- Born: 1887 India
- Died: Unknown
- Occupation: Stage actor

= Vinjamuri Venkata Lakshmi Narasimha Rao =

Vinjamuri Venkata Lakshmi Narasimha Rao (born 1887, date of death unknown) was an Indian stage actor, Telugu-Sanskrit pandit and author.

He studied at Pithapuram. He was attracted to stage acting and played Graciana role in the Merchant of Venice at the age of 10 years. He got the attention of Head master Kuchi Narasimham.
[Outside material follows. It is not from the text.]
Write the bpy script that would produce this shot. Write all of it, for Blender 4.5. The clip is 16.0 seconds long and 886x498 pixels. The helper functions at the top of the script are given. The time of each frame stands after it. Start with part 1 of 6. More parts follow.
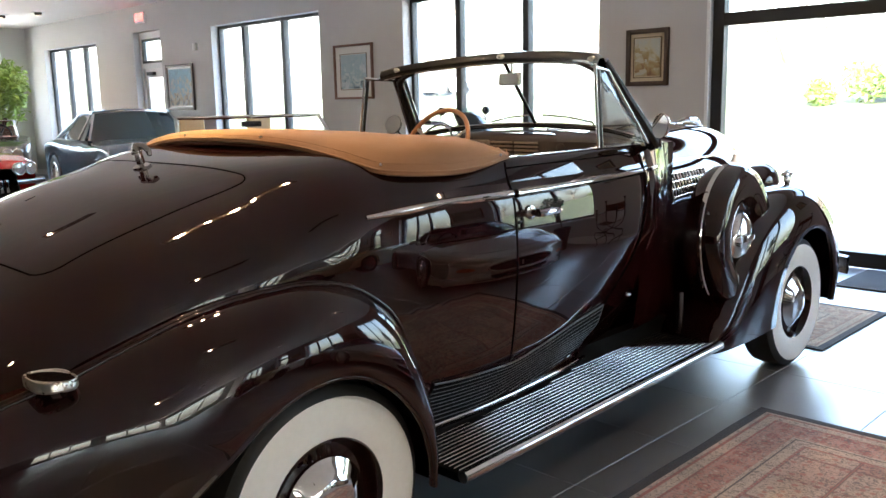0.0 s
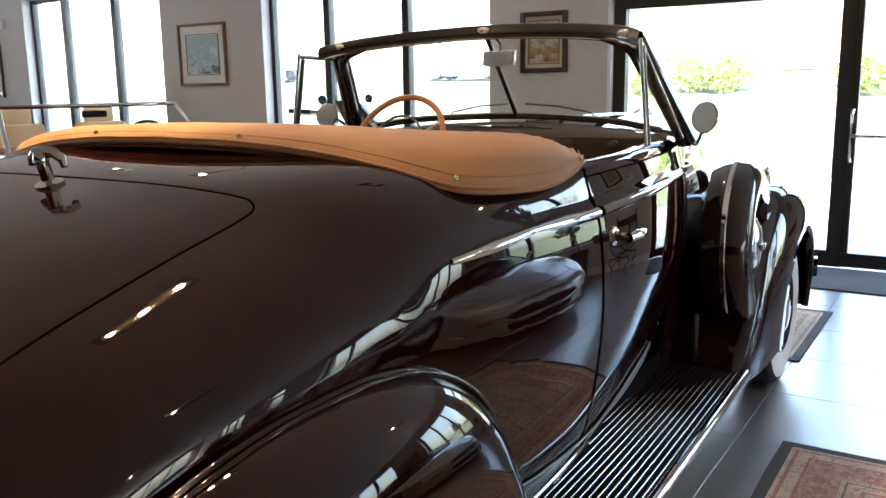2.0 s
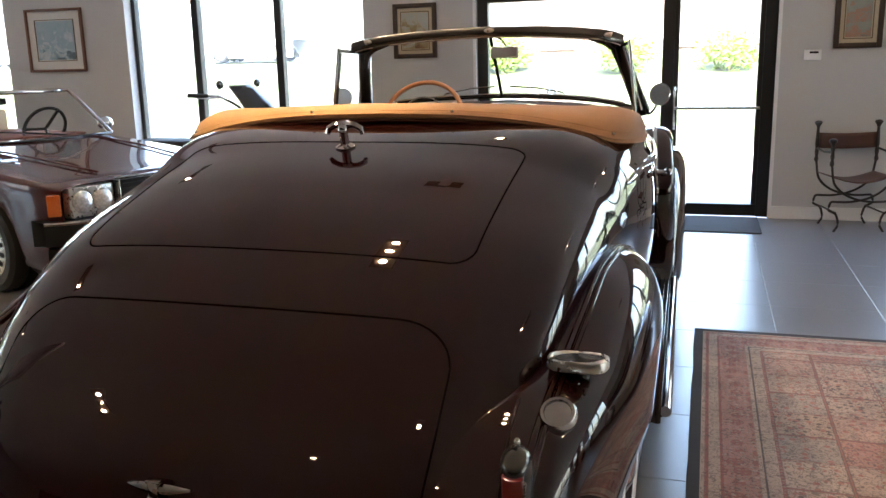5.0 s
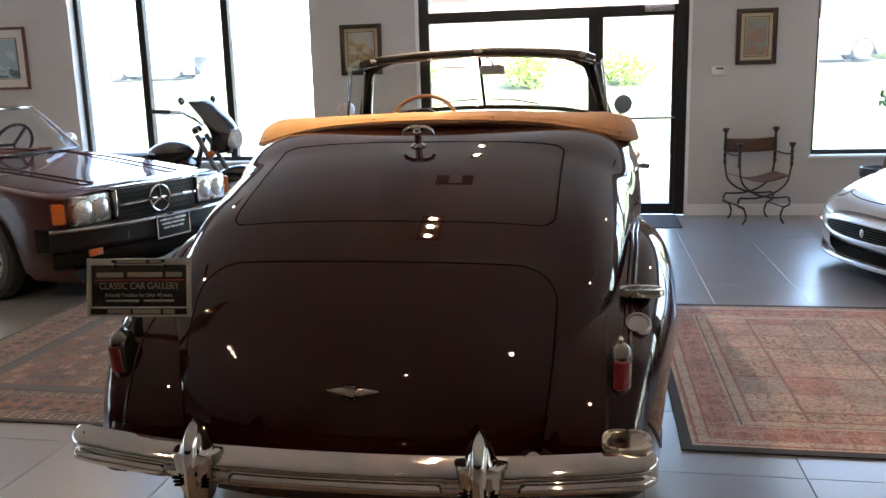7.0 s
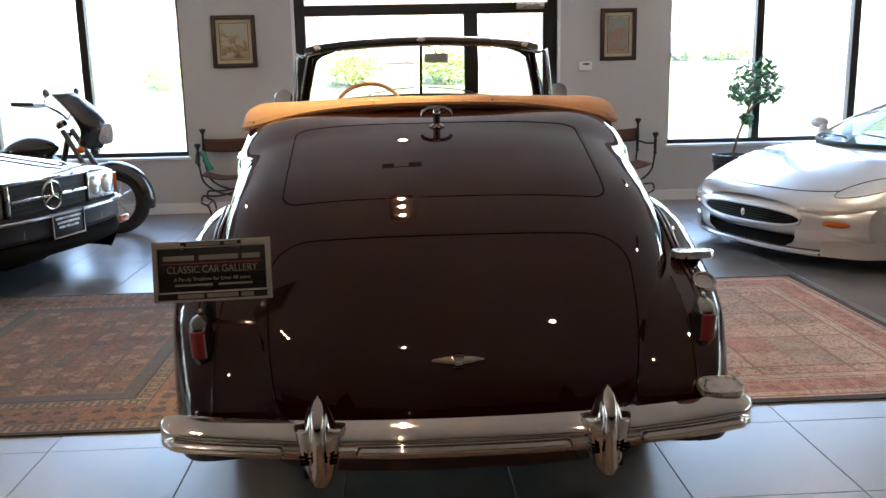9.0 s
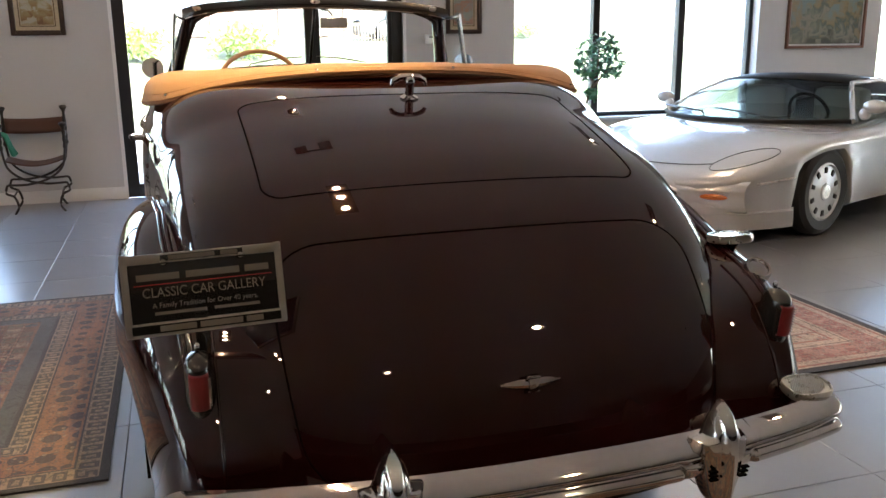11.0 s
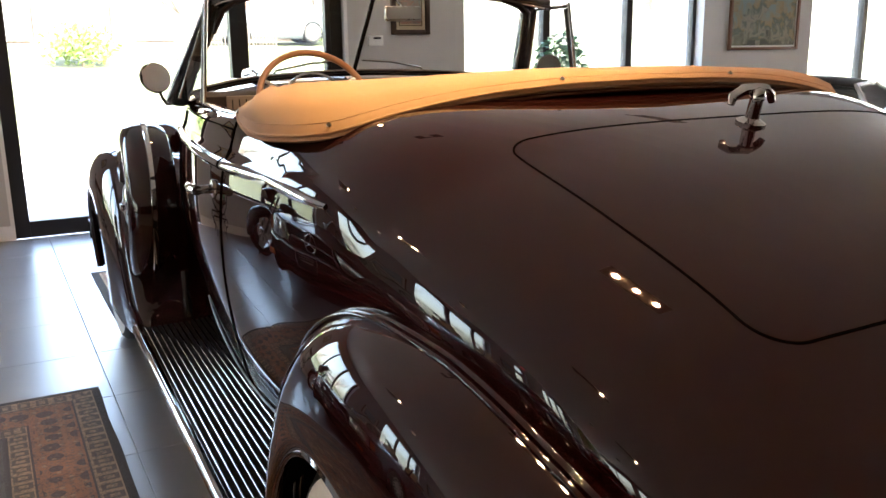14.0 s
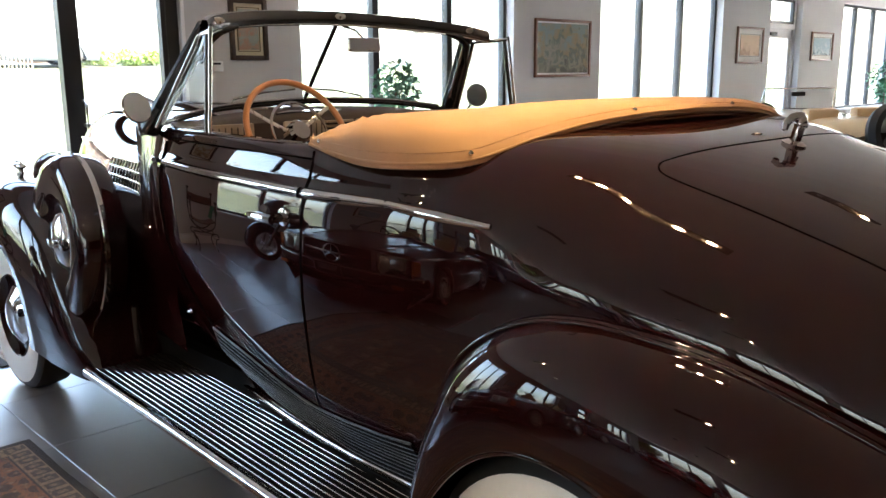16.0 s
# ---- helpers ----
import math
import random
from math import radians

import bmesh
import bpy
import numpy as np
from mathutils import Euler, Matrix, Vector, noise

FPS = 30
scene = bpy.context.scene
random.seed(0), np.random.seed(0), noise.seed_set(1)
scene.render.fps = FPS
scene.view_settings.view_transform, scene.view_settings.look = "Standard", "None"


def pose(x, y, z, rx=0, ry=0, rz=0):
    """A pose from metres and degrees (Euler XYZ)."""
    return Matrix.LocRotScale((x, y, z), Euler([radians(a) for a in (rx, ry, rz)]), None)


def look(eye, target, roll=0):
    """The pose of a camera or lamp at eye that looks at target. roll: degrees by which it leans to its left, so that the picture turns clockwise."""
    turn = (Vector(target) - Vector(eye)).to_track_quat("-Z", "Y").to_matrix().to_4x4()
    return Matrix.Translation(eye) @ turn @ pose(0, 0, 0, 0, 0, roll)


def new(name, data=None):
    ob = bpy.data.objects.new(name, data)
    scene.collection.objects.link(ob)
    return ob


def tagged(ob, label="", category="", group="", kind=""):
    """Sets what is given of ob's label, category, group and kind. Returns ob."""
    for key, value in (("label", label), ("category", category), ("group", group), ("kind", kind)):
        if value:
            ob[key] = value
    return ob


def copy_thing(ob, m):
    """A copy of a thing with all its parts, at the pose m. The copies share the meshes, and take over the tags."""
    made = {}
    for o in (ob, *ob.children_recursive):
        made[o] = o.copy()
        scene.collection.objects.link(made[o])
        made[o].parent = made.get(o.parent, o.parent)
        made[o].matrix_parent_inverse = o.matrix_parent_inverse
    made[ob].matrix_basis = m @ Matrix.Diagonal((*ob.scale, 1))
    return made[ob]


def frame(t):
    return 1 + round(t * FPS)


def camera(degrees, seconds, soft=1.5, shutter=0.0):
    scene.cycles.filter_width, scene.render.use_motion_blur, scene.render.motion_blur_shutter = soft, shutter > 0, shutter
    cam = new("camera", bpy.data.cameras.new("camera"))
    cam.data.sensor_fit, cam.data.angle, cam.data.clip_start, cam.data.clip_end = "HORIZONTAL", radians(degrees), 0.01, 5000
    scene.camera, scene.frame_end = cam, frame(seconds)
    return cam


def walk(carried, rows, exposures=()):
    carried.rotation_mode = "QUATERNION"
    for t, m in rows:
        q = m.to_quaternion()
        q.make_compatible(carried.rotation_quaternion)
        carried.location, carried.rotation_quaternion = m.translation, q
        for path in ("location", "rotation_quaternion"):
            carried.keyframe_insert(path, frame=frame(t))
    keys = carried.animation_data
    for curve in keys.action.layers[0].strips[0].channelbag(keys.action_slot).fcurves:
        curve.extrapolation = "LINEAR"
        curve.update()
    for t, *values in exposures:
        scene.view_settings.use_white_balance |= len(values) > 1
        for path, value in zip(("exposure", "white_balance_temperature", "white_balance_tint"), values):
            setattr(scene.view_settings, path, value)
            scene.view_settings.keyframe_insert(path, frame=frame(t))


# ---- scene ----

He joined the drama company 'Kakinada Amateurs' in 1913 and played the role of Gaya in Gayopakhyanam. In the drama competitions of the same drama he received the first prize from Kurma Venkata Reddy Naidu. He used to play Dharmaraja in Pandava Vijayam. His favorite role was Bahuka in Chitranalineeyam of Dharmavaram. During the plays of Rasaputra vijayam, Pratarudriyam, Sarangadhara dramas in 1918 at Victoria Public Hall, they were appreciated by doyen of Indian drama Bellary Raghava.

==Family==
He married Venkataratnamma, who launched and edited Anasuya, the first women's magazine in Telugu, featuring women writers and Ajanta style illustrations. Their daughter was named after the magazine. He has two daughters: Vinjamuri Seetha Devi and Vinjamuri Anasuya Devi. Devulapalli Krishna Sastry was his nephew.

==Awards==
He received Padma Shri Award from Government of India in 1967.